Patriarchal attitudes towards cultural work
While it is stressful to organise a festival in such conditions, she sees these difficulties as evocative of the overall challenges faced in the region by young people, and particularly young women.
“I expected there would be some opposition. I’m a young woman. I’m pushy. I don’t take no for an answer. I am seen as a threat. The municipality has never had a woman-mayor or even a woman candidate for the position. Only eight of 33 municipal counsellors are women. Only five percent of local women entrepreneurs register their company in their name. The mentality here is very difficult when it comes to gender equality,” she explains.
She also admits that patriarchal attitudes imply that cultural work such as organising film festivals is often considered ‘not real work’, which makes for further barriers to her and others’ activities in this field.

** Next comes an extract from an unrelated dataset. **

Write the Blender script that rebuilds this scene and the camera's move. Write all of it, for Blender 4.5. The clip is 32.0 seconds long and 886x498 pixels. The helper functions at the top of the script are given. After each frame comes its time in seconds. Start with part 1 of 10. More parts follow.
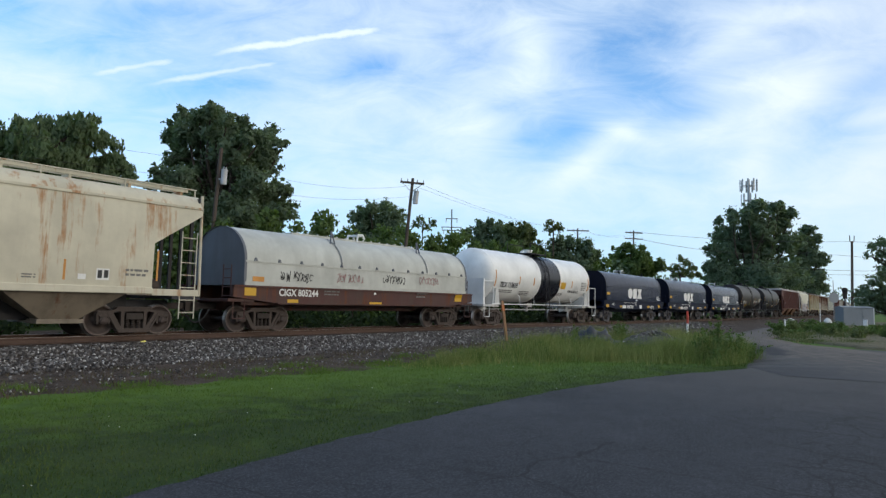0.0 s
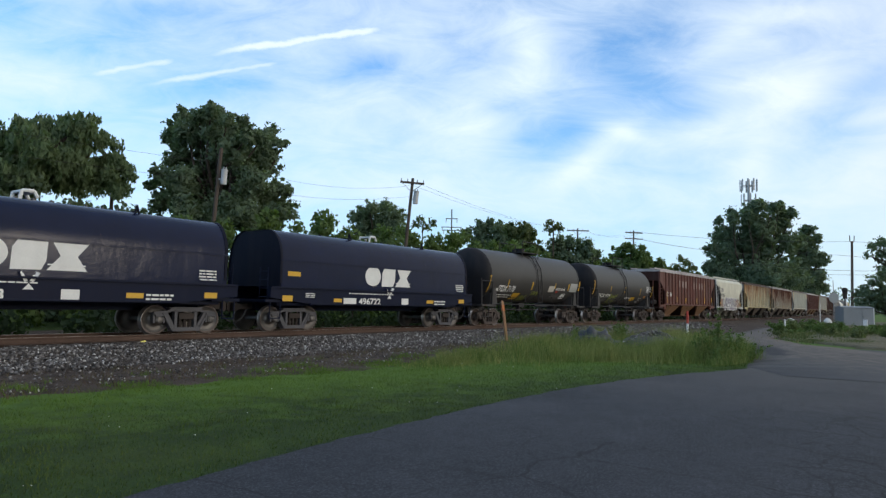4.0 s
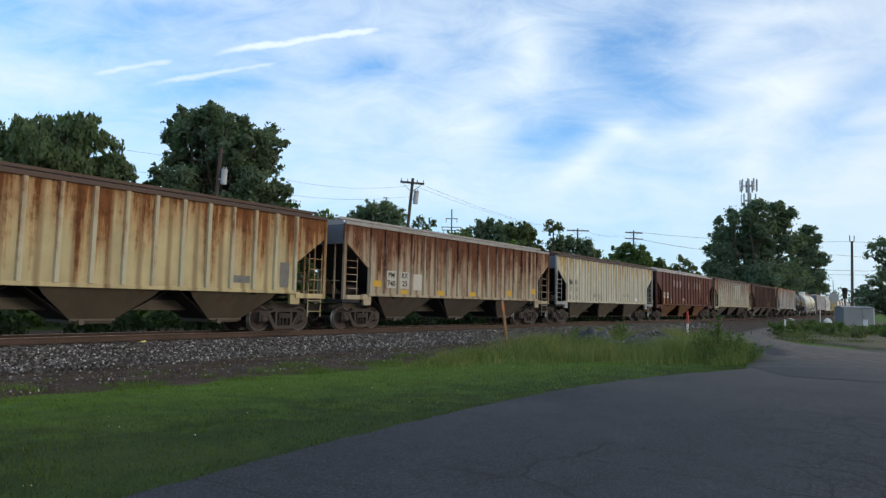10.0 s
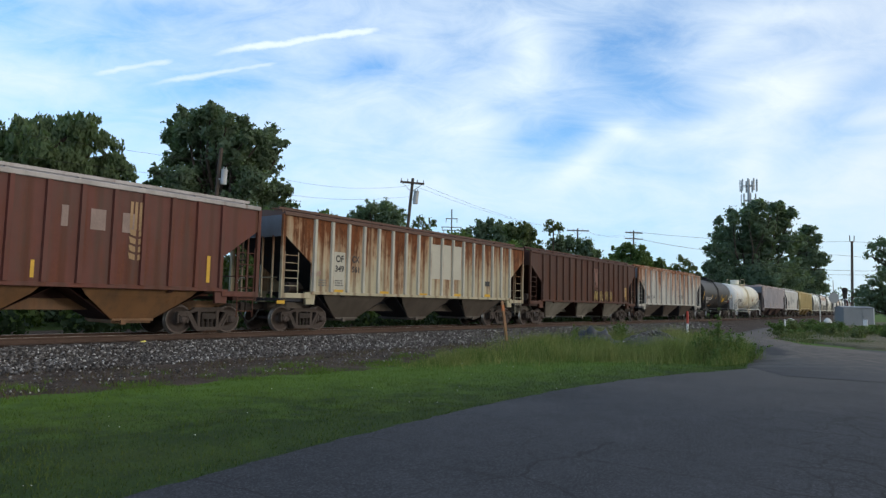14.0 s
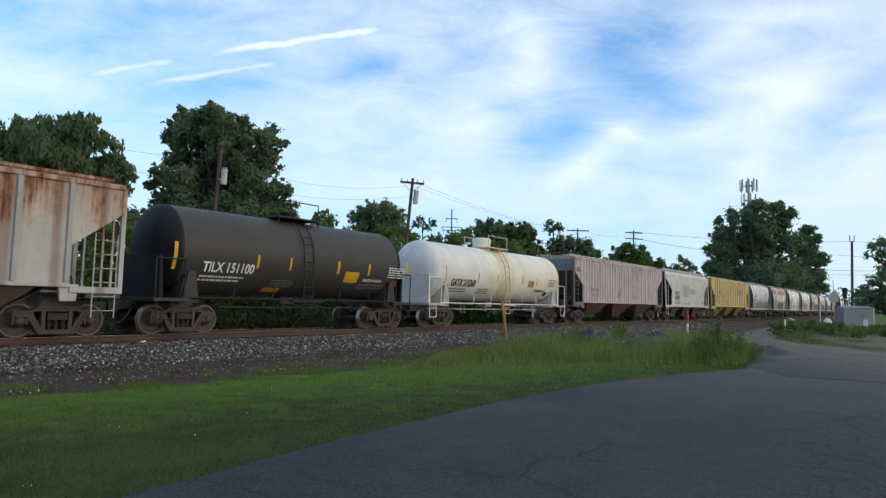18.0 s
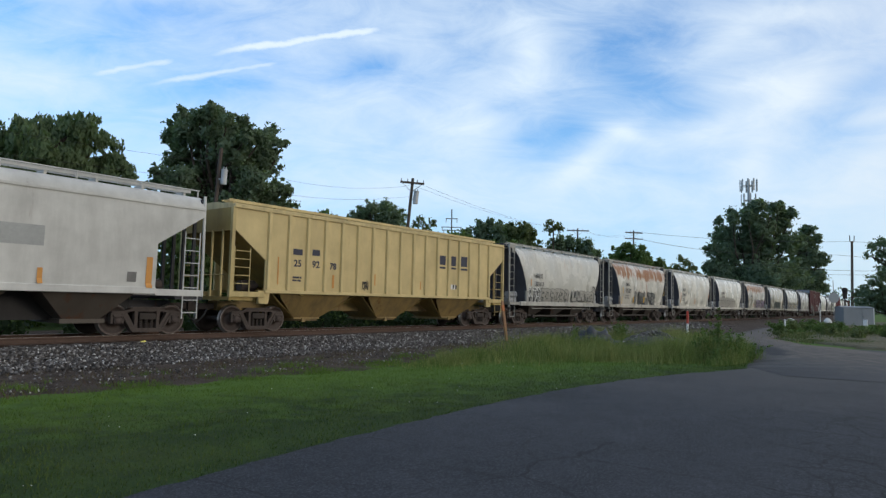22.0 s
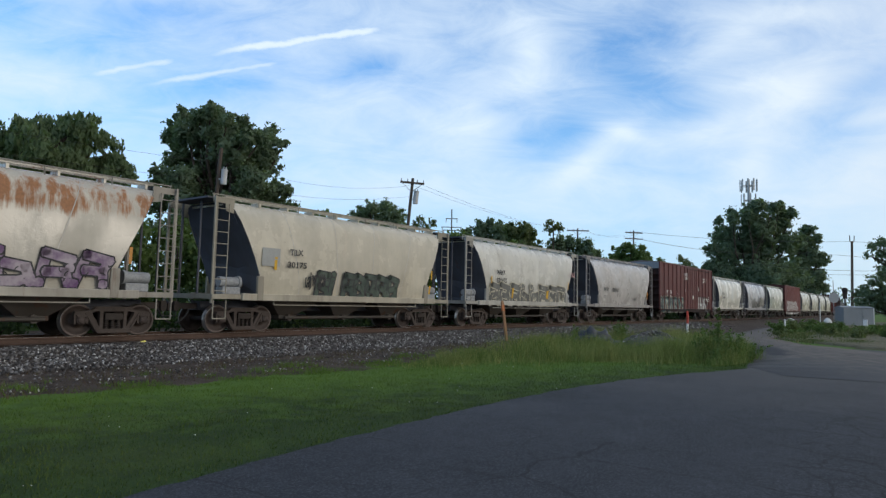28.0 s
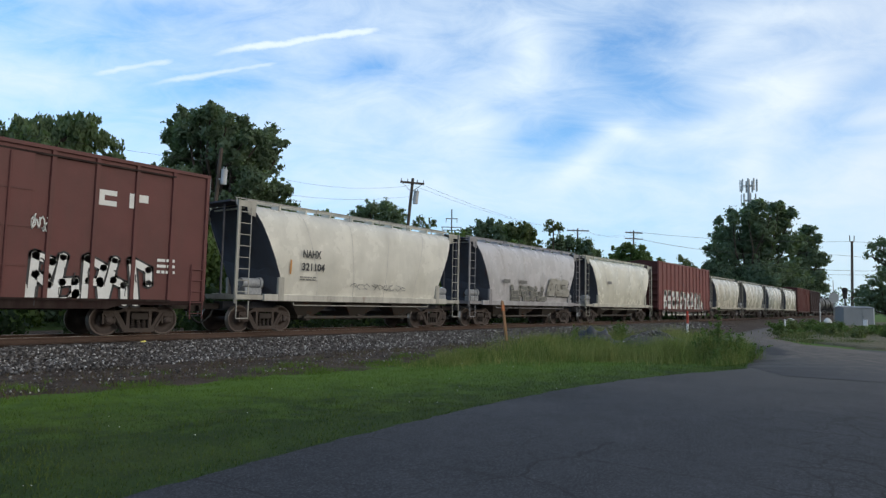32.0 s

There is also a large gaping chasm between the attitudes of the older generation who lead the municipal government and are in decision-making positions and the young people who take part in this project. She is very hopeful for the future. She notes how open-minded the young people she works with are, seeing them as the main driving force for the future.
She warns though that local media are increasingly promoting biased messaging that tries to set various ethnicities against each other, and that there are few physical or even online spaces where young people can be exposed to more open ideas and contexts and where, “we can nourish democracy”. This is one of the reasons why she does this work: to provide youth with an alternative.
First Arthouse cinema in Montenegro
Since 2017, Lllolla has also spearheaded a project to found an Arthouse cinema in Ulcinj, setting up the first cinema in the city for over 20 years, and the first arthouse cinema in Montenegro and the wider West Balkan region. Last year, she was accepted onto the prestigious SOFA School of Film Advancement programme, which provides teaching and tailor-made coaching to a select number of cultural managers and entrepreneurs within the audio-visual world to help them realise their dream-project. One of her mentors in SOFA is Juliette Duret, head of cinema at Brussel’s Bozar.
By 15 June, Llolla expects to finalise her project plan for the Arthouse cinema and she already has a series of meetings set up with potential investors and EU funders. She is hopeful that she might soon locate a physical space for the cinema too, as the current local government seem slightly more open to the idea.She believes that the project is important for the integration of Albanian youth of the city into the overall cultural and social life of Montenegro, and it is a way of further promoting intercultural dialogue and exchange that is an important example for the rest of the Western Balkan region.
2020 Film Festival
Lllolla is now planning the 2020 Film Festival, which she expects will be held partly online this year due to the Covid-19 crisis. While she admits that the festival will not be the same as live, it also has the potential to attract a bigger audience. She is currently exploring e-platforms to host the festival, and she intends to also continue to use these as a soft-launch for the Arthouse cinema project.
She hopes to develop a collaborative relationship with the Ministry of Culture, so that the ministry will officially recognise the value of the festival and will help secure governmental support. Given the festival’s emphasis on co-productions from countries across the region and the world, she considers that it has particular value in Montenegro as a multi-cultural country. She is also keen to include a sustainability concept in the festival, maybe reflected in the energy used to show films.
Llolla is convinced that cultural projects such as the film festival and the arthouse cinema are important for Montenegro, a country that professes allegiance to the European Union, yet where many people have little real understanding of EU values. She considers that work at a local level such as the cultural projects she leads is key, as that way local populations can gain a better understanding of Western values and they can come to embrace them.